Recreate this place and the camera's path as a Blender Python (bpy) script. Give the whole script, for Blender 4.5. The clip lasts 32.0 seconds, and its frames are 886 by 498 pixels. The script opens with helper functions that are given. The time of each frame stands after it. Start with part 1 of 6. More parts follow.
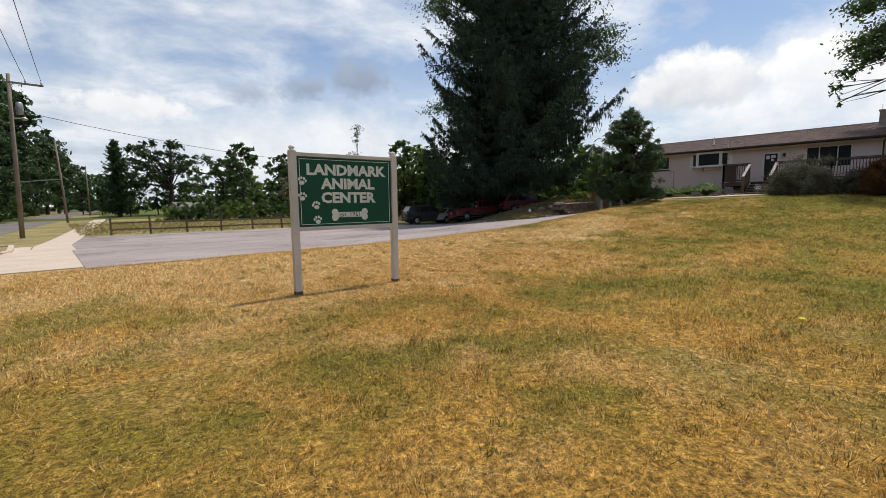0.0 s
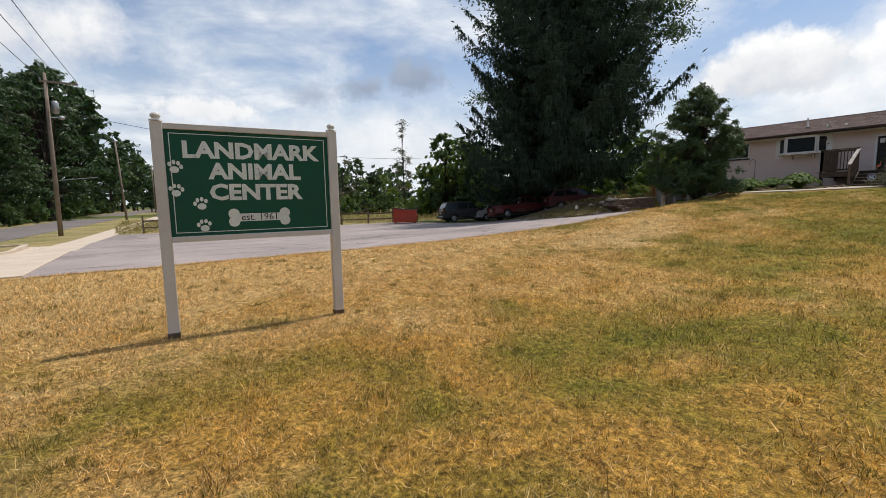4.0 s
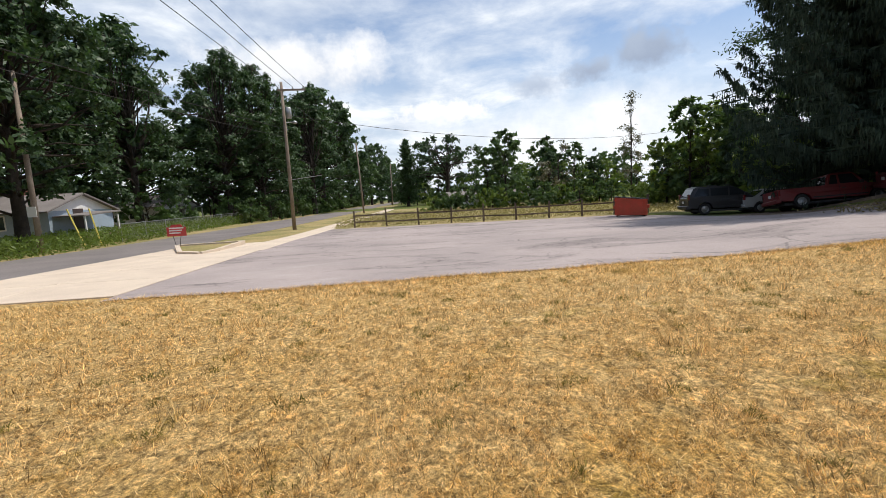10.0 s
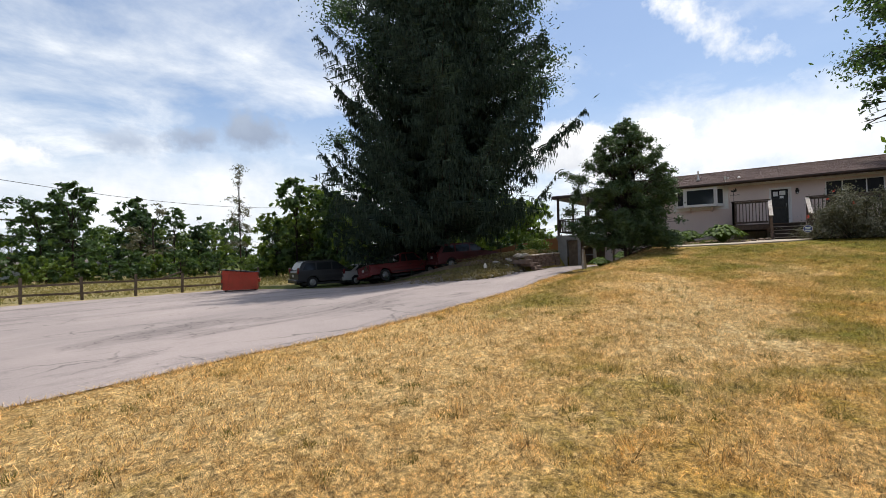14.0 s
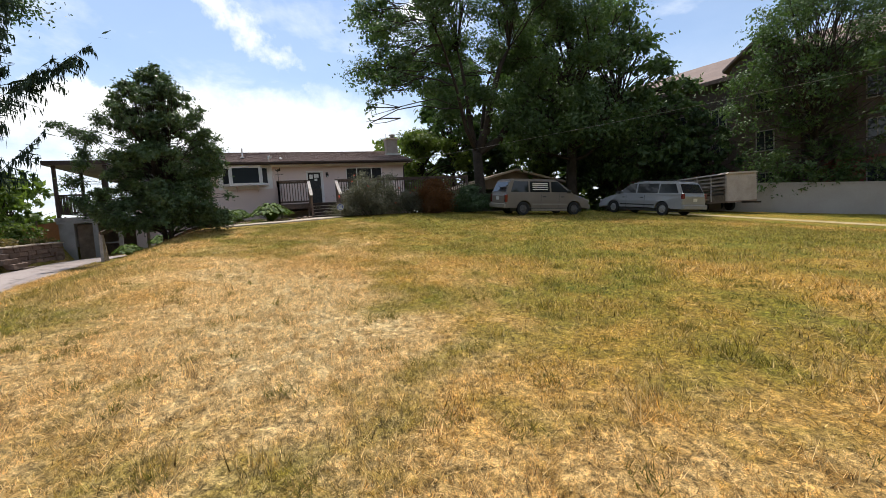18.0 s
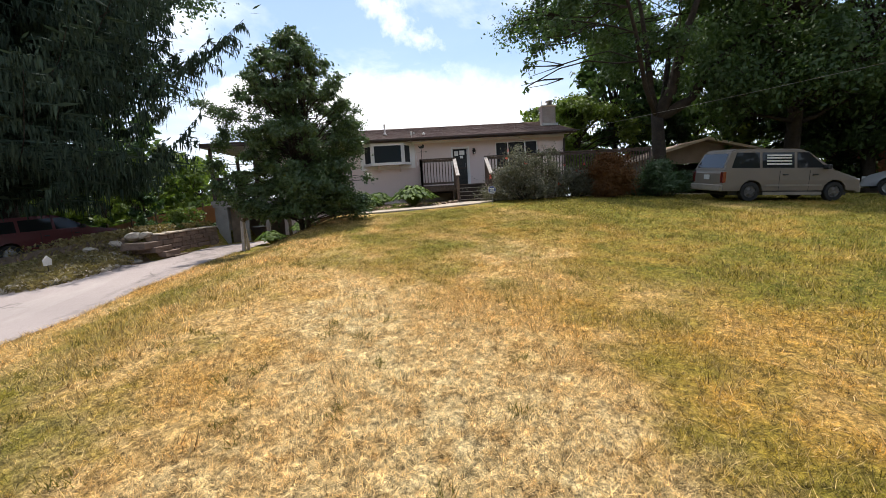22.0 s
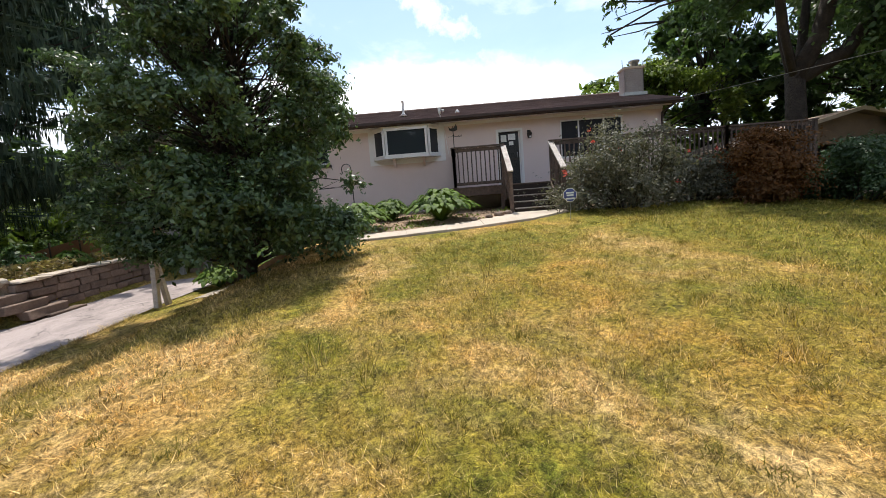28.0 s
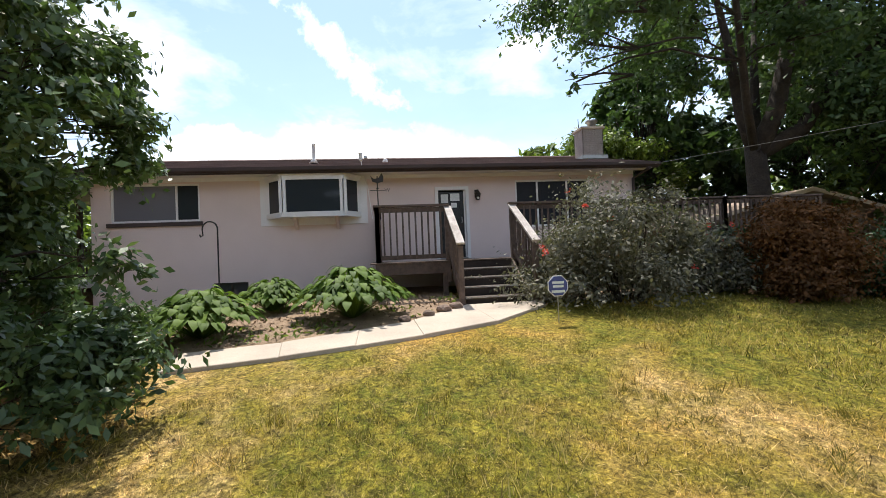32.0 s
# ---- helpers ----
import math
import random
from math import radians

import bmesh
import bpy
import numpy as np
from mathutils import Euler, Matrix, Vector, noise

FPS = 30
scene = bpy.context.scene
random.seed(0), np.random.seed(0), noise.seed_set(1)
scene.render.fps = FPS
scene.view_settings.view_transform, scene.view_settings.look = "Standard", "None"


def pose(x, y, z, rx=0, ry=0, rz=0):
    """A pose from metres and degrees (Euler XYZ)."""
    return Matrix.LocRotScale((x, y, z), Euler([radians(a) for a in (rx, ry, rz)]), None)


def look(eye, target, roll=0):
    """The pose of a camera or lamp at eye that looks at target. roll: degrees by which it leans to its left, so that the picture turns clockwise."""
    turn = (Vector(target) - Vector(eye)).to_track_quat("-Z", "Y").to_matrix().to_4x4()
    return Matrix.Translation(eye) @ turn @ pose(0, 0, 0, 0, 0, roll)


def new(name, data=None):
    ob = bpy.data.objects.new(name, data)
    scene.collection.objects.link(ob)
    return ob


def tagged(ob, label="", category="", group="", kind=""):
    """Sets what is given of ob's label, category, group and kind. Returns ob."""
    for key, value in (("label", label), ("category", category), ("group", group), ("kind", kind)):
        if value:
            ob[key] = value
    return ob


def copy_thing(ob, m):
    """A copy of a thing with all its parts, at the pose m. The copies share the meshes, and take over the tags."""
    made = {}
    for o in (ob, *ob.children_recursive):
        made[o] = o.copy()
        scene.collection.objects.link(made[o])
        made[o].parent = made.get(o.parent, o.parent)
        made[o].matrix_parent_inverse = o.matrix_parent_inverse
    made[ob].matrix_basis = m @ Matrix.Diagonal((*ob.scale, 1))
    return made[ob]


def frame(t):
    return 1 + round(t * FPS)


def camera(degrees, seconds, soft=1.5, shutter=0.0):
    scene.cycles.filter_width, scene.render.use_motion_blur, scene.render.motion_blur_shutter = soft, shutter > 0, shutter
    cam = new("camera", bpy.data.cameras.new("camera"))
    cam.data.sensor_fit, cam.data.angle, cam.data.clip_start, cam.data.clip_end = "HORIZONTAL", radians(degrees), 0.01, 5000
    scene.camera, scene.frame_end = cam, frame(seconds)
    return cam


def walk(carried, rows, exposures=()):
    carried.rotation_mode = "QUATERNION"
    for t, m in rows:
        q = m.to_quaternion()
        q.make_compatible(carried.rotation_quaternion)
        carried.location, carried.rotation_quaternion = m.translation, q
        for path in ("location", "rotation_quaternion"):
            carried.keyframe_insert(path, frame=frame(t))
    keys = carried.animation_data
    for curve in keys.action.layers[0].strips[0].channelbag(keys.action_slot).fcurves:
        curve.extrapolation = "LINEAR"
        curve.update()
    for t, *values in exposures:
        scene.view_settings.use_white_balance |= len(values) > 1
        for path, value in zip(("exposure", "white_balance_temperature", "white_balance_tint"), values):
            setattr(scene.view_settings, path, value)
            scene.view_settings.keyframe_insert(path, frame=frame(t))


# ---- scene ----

....................

* _AIM_
Starting with the line that contains "setattr(scene.view_settings, path, value)", output every line through the end of the listing above, unchanged.

* _SOLUTION TO THIS TASK_
            setattr(scene.view_settings, path, value)
            scene.view_settings.keyframe_insert(path, frame=frame(t))


# ---- scene ----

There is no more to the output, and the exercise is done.